Gamified giveaways: fun, but don’t turn it into homework
Gamification works when the task is tiny and the reward is immediate. A 60-second challenge beats a 7-step scavenger hunt every time.
Two formats I’ve watched perform well:
– Spin-to-win with segmentation: different rewards for different personas (decision-maker vs hands-on user).
– QR “instant unlock”: scan → answer one question → receive item + personalized resource link.
Track scans, completion rate, and downstream meetings booked. If your game generates traffic but no conversations, it’s basically just entertainment you paid for.
Quality over quantity (yes, it’s annoying… and yes, it’s right)
I’d rather see a booth give out 300 excellent items than 2,000 mediocre ones.
The math is brutal: a $0.80 trinket that gets thrown away is more expensive than a $6 item that’s used weekly for a year.
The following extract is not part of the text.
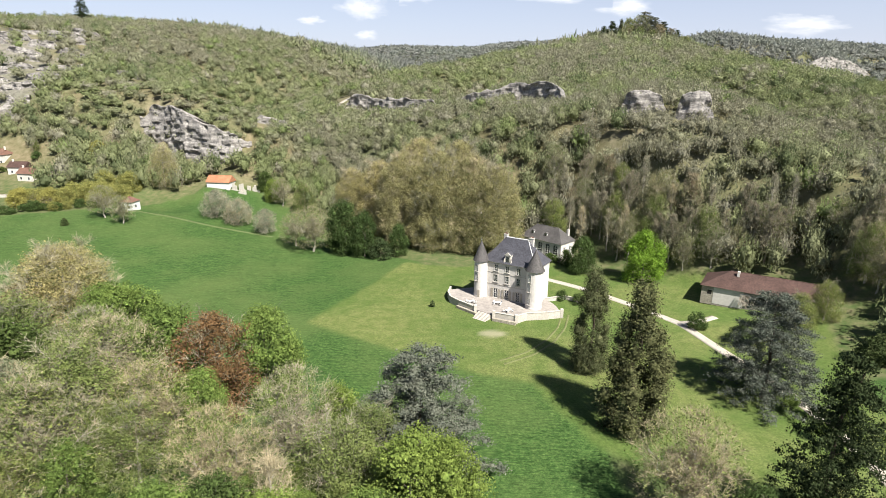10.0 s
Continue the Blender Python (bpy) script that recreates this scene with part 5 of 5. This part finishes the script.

Brand impressions aren’t theoretical when the bottle sits on their desk.
ROI: measure something real within 48 hours
Pick metrics tied to your goal:
– Lead capture: scans, form completions, meetings booked, cost per qualified lead
– Awareness: booth traffic, QR visits, branded search lift, social mentions
– Post-event engagement: email reply rate, demo attendance, trial activation, pipeline influenced
Assign lead tiers on-site (hot/warm/cold) so you don’t treat every scan like a win. I’ve seen teams celebrate a mountain of low-intent leads, and then wonder why follow-up flops.
Manufacturing lead times: the unsexy part that saves your show
If the show is close, avoid items that require complex tooling, custom molding, or multiple overseas production steps. Stick to products with reliable stock programs or domestic imprint options.
I’d build in a buffer anyway (shipping delays have a talent for showing up right when you don’t have time).
The real secret: tie the giveaway to your story, not your logo
A giveaway is a tiny product experience. If it’s aligned with what you sell, efficiency, safety, sustainability, organization, people feel that, even if they don’t say it out loud.
And when they’re back at their desk, using the thing you gave them, your booth doesn’t feel like a random stop anymore. It feels like the moment they found a competent vendor. That’s the point.